I moved out to Los Angeles from Bethlehem, Pennsylvania, ten years ago, but it wasn’t until I attended game five of the Clippers-Warriors NBA playoffs that I felt any sort of pride for the City of Los Angeles. I’m a die-hard Philadelphia sports fan but adopted the Clippers as my second team during the Chris Kaman years and always enjoyed rooting for the red-headed stepchild of Staples Center. Over the past few years they added Blake Griffin, Chris Paul, and coach Doc Rivers, assembling an exciting championship-caliber team. It seemed like they were building a bandwagon that had plenty of room for new and old fans alike.
I went to the game for a variety of reasons: to support the players on the Clippers, to cheer on the $100 bet I had on them to win the Western Conference, and to witness one of the more poignant games in recent sports. I understood the people who called for a protest, and being a white guy, I would never know the true sting of owner Donald Sterling’s words, but it just felt like the guys on the Clippers could use more people in their corner. One of the more disappointing aspects of Donald Sterling’s comments was that the sports world had become a divisive element in race relations, when historically it has been such a foundation for growth.
Growing up in mostly white neighborhoods, I didn’t have a ton of friends that were black. The vast majority of black and Latino friends I did have were teammates first. It’s one thing to be taught about racial equality in the classroom, and it’s another to feel racial equality out on the field. That’s the great thing about sports: By creating a shared enemy, you quickly look past any differences and see the commonalities that make up humanity. I may be an Irish kid from the north side of town, and you may be a Puerto Rican from the south side of town, but we can both agree that the teenagers from the neighboring town need to be destroyed next Friday night.

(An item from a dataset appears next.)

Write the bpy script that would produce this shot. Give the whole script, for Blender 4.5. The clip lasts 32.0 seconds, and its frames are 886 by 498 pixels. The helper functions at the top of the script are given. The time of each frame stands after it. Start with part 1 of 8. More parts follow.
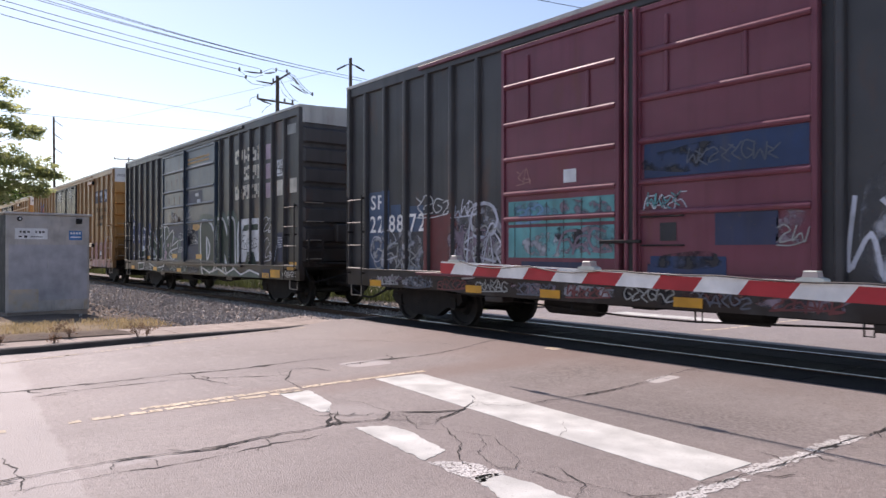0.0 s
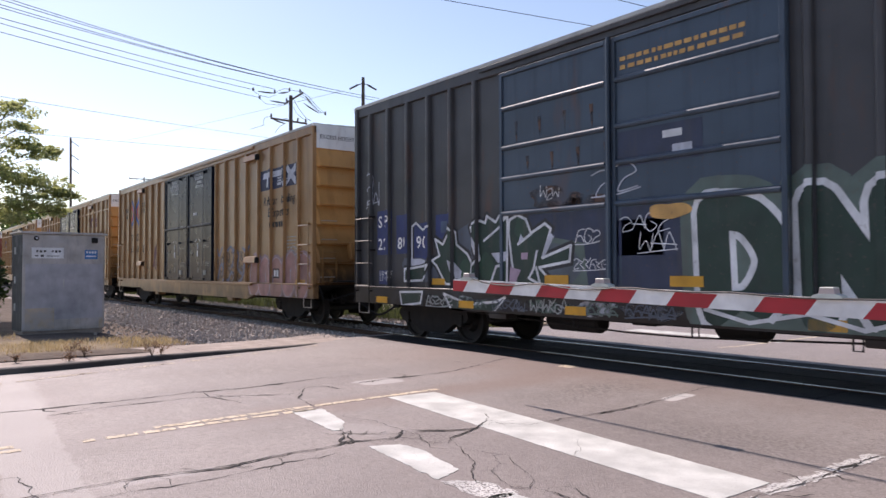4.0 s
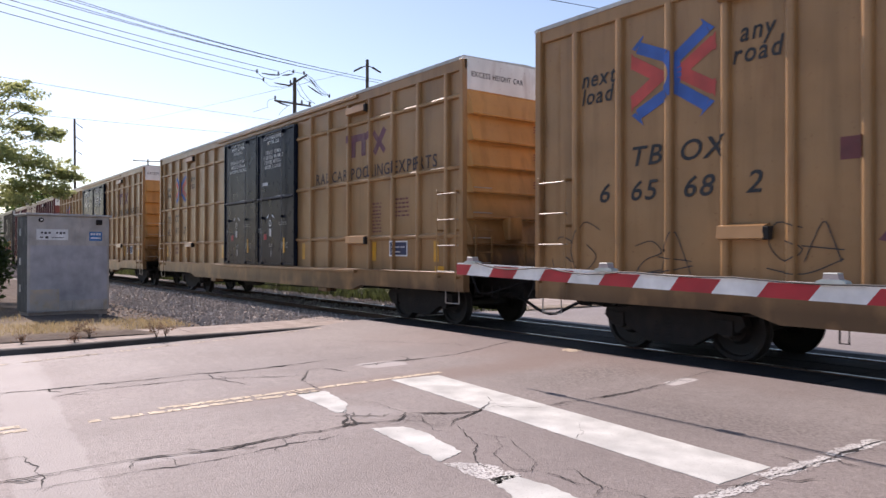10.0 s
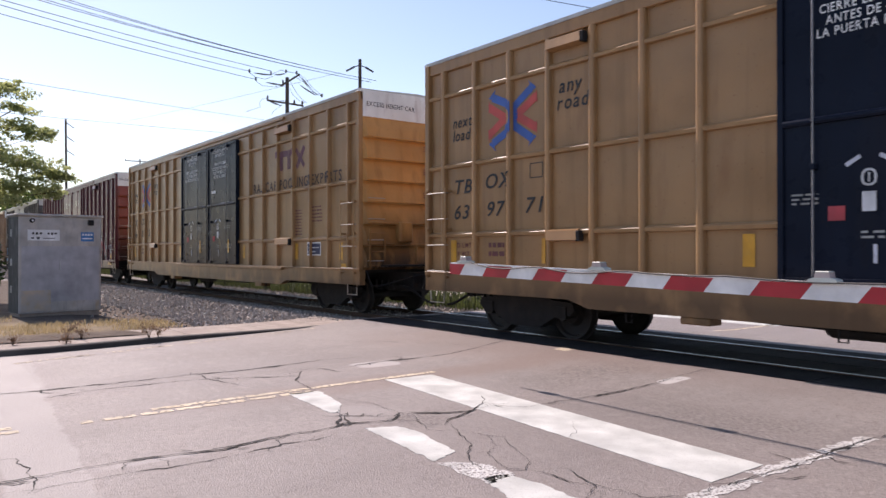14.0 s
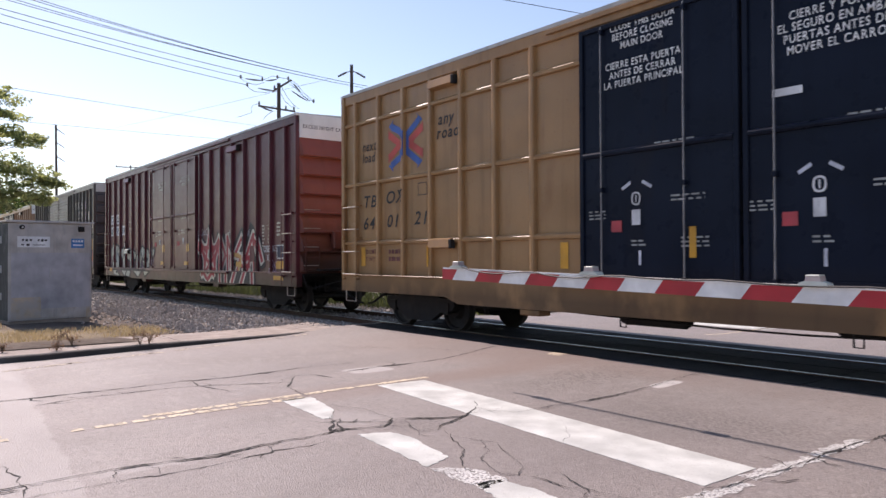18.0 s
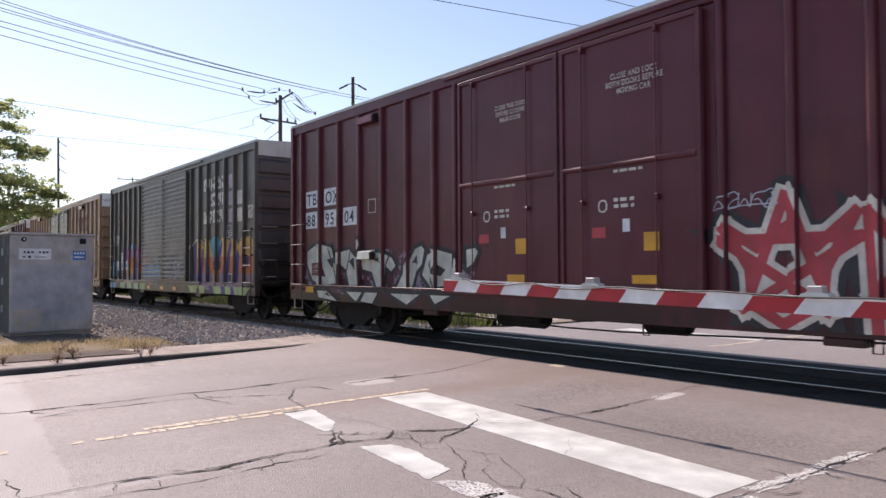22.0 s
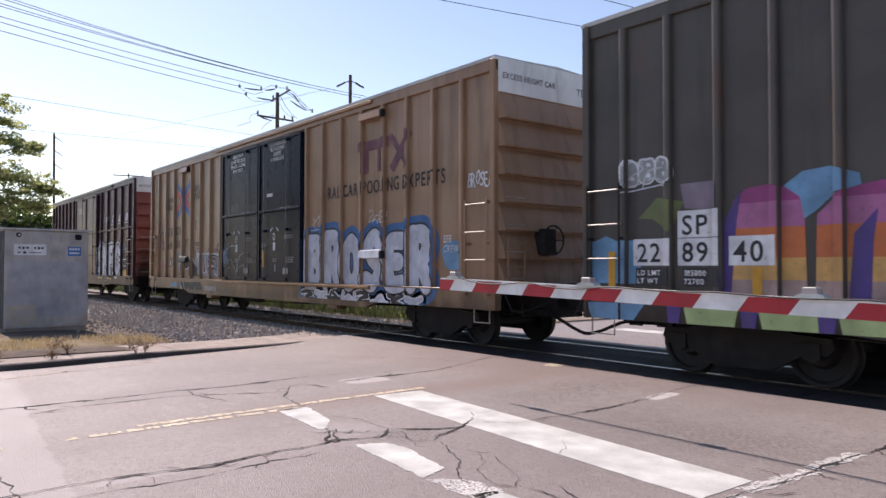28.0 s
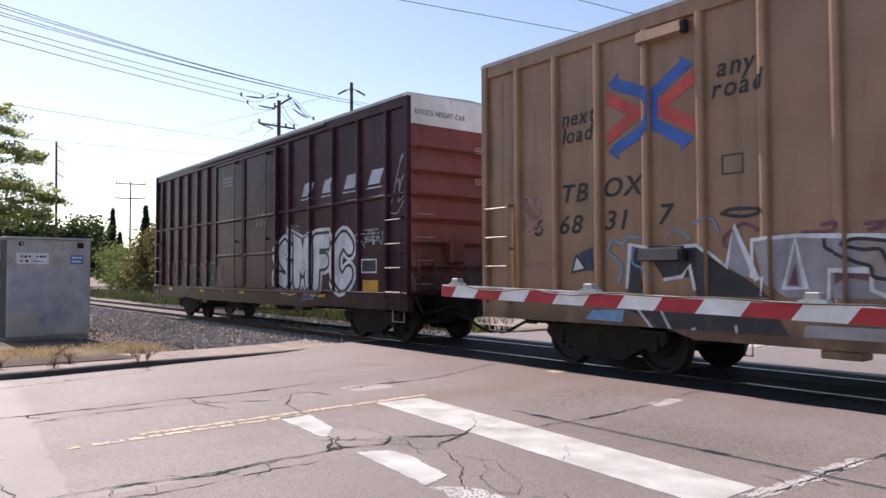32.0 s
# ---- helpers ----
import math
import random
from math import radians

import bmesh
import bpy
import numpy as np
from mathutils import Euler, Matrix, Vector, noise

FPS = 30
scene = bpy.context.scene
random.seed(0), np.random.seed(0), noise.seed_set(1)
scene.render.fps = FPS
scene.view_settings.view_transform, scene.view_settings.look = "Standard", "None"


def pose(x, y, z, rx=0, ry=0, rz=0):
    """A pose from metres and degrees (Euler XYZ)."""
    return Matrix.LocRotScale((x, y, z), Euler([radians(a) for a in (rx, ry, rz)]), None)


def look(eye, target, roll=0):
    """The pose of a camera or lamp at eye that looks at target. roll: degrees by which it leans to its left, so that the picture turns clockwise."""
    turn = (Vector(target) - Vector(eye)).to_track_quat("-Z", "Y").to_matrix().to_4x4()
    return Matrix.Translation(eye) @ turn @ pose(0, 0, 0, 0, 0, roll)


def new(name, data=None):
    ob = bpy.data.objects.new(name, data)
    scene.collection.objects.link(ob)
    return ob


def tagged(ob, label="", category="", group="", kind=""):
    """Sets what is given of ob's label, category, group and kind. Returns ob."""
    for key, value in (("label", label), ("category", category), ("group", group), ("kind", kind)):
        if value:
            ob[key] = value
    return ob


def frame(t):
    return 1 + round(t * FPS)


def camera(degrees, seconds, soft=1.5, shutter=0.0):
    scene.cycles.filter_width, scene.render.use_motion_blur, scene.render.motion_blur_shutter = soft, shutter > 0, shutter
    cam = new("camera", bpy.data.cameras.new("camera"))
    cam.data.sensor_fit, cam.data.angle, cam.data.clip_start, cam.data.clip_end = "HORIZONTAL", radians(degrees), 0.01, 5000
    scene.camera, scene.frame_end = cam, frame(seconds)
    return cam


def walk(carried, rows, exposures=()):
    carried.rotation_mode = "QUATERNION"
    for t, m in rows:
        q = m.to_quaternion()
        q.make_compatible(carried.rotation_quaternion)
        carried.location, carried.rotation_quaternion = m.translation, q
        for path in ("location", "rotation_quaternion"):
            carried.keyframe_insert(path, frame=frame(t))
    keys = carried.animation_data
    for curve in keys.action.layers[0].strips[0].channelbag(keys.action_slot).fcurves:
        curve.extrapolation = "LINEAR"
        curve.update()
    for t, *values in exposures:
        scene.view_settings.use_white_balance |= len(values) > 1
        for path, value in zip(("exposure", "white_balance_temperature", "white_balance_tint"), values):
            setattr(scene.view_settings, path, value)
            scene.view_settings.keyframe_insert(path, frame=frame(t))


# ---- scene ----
cam = camera(62.5, 32.0, soft=1.5, shutter=0.15)
EYE = (0.0, 0.0, 1.52)
# the hand-held camera: seconds, heading, tilt, lean
TURNS = [
    (0, 51.738, 0.180, -0.049),
    (0.5, 51.817, 0.351, -0.254),
    (1, 52.210, 0.570, -0.081),
    (1.5, 52.490, 0.699, -0.109),
    (2, 53.050, 0.792, -0.331),
    (2.5, 52.989, 0.970, -0.042),
    (4.5, 52.815, 1.734, 0.162),
    (5, 53.074, 1.793, 0.137),
    (5.5, 53.117, 1.798, 0.215),
    (6, 53.046, 1.551, -0.031),
    (6.5, 52.787, 1.392, -0.022),
    (7, 52.634, 1.257, 0.176),
    (7.5, 52.499, 1.299, 0.280),
    (8, 51.752, 1.302, 0.322),
    (8.5, 51.630, 0.825, 0.097),
    (9, 52.381, 0.728, 0.187),
    (9.5, 52.758, 0.471, -0.002),
    (10, 53.008, 0.276, -0.135),
    (10.5, 52.871, -0.241, 0.050),
    (11, 52.581, -0.426, 0.303),
    (11.5, 52.521, -0.413, 0.009),
    (12, 52.423, -0.150, 0.084),
    (12.5, 52.391, -0.092, 0.070),
    (13, 52.321, -0.182, 0.070),
    (13.5, 52.346, -0.185, 0.143),
    (14, 52.483, 0.243, 0.029),
    (14.5, 52.484, 0.443, 0.087),
    (15, 52.520, 0.577, 0.330),
    (15.5, 52.378, 0.716, 0.340),
    (17.5, 51.841, 0.580, 0.420),
    (18, 51.881, 0.647, 0.259),
    (18.5, 51.860, 0.675, 0.393),
    (19, 52.128, 0.650, 0.592),
    (19.5, 52.106, 0.807, 0.441),
    (20, 52.085, 1.203, 0.464),
    (20.5, 52.170, 1.272, 0.170),
    (21, 52.106, 1.448, 0.385),
    (21.5, 52.068, 1.583, 0.515),
    (22, 51.977, 1.554, 0.335),
    (22.5, 51.866, 1.767, 0.354),
    (23, 51.785, 1.682, 0.487),
    (23.5, 51.513, 1.672, 0.173),
    (24, 51.166, 1.597, 0.284),
    (24.5, 51.106, 1.649, 0.481),
    (25, 51.314, 1.797, 0.836),
    (25.5, 51.391, 2.029, 0.596),
    (27.5, 51.684, 1.530, -0.113),
    (28, 51.672, 1.452, -0.086),
    (28.5, 51.636, 1.283, -0.224),
    (29, 51.596, 1.292, 0.166),
    (29.5, 51.743, 1.685, 0.366),
    (30, 51.797, 1.869, 0.180),
    (30.5, 51.877, 1.878, 0.169),
    (31, 51.914, 1.861, 0.215),
    (31.5, 51.995, 1.833, 0.327),
    (32, 51.816, 1.981, 0.170),
]
walk(cam, [(t, pose(*EYE, 90 + tilt, lean, head)) for t, head, tilt, lean in TURNS], [(0.0, 0.5, 6700, 20), (32.0, 0.5, 6700, 20)])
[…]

A common enemy seemed to be the theme Tuesday night. Asian women, black guys, white chicks, and even Ron Artest came to Staples Center to send a pretty clear message: Fuck you, Donald Sterling. Did Sterling make some money from the game Tuesday night? Sure, but he’s a billionaire who makes money continuously, and the receipts from Tuesday night’s game are a drop in the bucket. But he felt it where it counted: his pride. The pathetic truth is that even at the advanced age of 81, Sterling still wanted to be popular. He was concerned about what people thought of him and desperately wanted to be cool. Can you imagine being 81 and getting upset about a 20-year-old’s Instagram?
Selflessness is the first thing you learn in sports—and ironically a glaring character flaw in Sterling. It was always about him. How much money does he make? How young is his girlfriend? How cool are his reading glasses? Except, Tuesday night at Staples Center, you looked around and realized it wasn’t about him. It was about us.
Observing the diverse crowd, I felt a strange sense of pride knowing that I was part of this merry band of misfits that came together to collectively tell this guy to kiss our ass. I felt pride in knowing that when shit really hits the fan and that common enemy rears his ugly, jowly head, we can rally as a community, as a team, and send a message about what we value. Because whether you’re a migrant worker looking for a new life in a new world or a Midwest meathead looking for a new life on the Real World/Road Rules Challenge, Los Angles is a place you can call home.